The provisions of the Insurance Code above cited, upon which the appellant relies, are, however, not in conflict with what we have previously said regarding the estoppel of the insurance company which was created by its knowledge of the uncommunicated facts complained of. Section 332 of that code provides that:

“Each party to a contract of insurance shall communicate to the other, in good faith, all facts within his knowledge which are or which he believes to be material to the contract and as to which he makes no warranty, and which the other has not the means of ascertaining.”

Section 333 provides in part that:

“Neither party to a contract of insurance is bound to communicate information of the matters following, except in answer to the inquiries of the other:

“1. Those which the other knows.

“2. Those which, in the exercise of ordinary care, the other ought to know, and of which the party has no reason to suppose him ignorant. ...”

Section 335 provides in part:

“Each party to a contract of insurance is bound to know: “(a) All the .general causes which are open to his inquiry equally with that of the other, and which may affect either the political or material perils contemplated. ...”

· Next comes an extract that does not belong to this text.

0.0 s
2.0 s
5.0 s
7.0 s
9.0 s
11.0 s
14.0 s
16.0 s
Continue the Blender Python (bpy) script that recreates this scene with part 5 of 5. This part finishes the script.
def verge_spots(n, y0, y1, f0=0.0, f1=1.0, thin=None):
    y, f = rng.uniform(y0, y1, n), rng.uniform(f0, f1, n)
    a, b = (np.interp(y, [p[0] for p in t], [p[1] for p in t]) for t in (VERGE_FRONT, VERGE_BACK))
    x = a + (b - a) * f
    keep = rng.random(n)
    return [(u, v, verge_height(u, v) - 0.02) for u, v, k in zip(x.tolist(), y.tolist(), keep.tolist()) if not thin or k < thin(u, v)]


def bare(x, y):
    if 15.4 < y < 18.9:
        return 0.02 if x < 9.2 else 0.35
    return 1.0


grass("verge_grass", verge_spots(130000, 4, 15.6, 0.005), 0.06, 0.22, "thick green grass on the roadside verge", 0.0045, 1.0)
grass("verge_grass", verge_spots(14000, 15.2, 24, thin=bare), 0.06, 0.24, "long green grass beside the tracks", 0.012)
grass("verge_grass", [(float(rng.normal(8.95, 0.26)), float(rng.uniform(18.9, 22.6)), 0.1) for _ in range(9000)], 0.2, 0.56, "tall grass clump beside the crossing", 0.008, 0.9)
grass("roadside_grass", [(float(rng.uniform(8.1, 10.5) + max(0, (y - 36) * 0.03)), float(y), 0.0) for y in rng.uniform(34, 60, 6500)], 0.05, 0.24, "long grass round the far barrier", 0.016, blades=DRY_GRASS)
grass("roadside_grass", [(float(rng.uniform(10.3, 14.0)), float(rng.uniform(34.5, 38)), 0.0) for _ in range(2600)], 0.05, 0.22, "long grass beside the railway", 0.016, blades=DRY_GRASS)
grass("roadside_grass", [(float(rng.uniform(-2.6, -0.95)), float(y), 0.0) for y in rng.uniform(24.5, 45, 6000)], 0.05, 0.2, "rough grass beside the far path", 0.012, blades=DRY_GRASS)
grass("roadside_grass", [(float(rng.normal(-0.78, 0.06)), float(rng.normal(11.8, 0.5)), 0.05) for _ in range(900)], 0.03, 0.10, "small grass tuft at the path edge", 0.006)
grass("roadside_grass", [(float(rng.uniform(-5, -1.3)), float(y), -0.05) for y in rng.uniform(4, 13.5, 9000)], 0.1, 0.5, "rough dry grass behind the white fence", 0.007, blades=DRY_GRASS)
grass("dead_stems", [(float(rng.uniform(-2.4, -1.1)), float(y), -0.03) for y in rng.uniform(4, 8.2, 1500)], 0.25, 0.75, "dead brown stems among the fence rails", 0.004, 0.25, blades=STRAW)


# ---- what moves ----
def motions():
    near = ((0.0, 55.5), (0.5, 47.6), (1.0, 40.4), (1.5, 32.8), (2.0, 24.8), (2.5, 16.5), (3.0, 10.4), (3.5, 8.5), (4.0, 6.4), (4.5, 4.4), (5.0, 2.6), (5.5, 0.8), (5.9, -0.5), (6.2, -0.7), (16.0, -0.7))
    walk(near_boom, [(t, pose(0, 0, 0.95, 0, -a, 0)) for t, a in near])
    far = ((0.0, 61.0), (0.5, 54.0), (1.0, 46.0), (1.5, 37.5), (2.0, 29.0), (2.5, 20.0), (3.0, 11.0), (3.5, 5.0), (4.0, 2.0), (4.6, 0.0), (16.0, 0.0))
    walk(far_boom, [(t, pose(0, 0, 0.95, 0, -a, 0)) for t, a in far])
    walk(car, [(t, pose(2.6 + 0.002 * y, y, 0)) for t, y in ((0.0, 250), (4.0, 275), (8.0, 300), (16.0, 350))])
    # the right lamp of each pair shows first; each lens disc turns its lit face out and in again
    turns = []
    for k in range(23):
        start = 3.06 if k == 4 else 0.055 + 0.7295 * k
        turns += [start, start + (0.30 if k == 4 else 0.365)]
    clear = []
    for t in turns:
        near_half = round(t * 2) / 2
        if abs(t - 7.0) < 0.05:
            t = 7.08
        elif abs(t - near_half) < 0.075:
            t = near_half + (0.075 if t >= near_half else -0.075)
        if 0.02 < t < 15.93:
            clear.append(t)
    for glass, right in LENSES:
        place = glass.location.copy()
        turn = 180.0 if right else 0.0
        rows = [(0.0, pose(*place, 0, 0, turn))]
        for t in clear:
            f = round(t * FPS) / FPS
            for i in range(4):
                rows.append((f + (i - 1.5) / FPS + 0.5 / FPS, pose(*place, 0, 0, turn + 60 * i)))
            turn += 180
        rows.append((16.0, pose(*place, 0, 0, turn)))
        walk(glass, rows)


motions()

It follows that since no questions were asked the plaintiff regarding the honesty or previous record of the employee, Devin, and evidence of his former defalcation was available to the appellant in its own records, the failure of the plaintiff to voluntarily inform the insurance company of that fact is not such fraud or concealment as will warrant the cancellation of the bond on that account.

The findings are not inconsistent. They adequately support the judgment.

The judgment is affirmed.

Deirup, J., pro tern., and Tuttle, J., concurred.

A petition by appellant to have the cause heard in the Supreme Court, after judgment in the District Court of Appeal, was denied by the Supreme Court on December 14, 1939.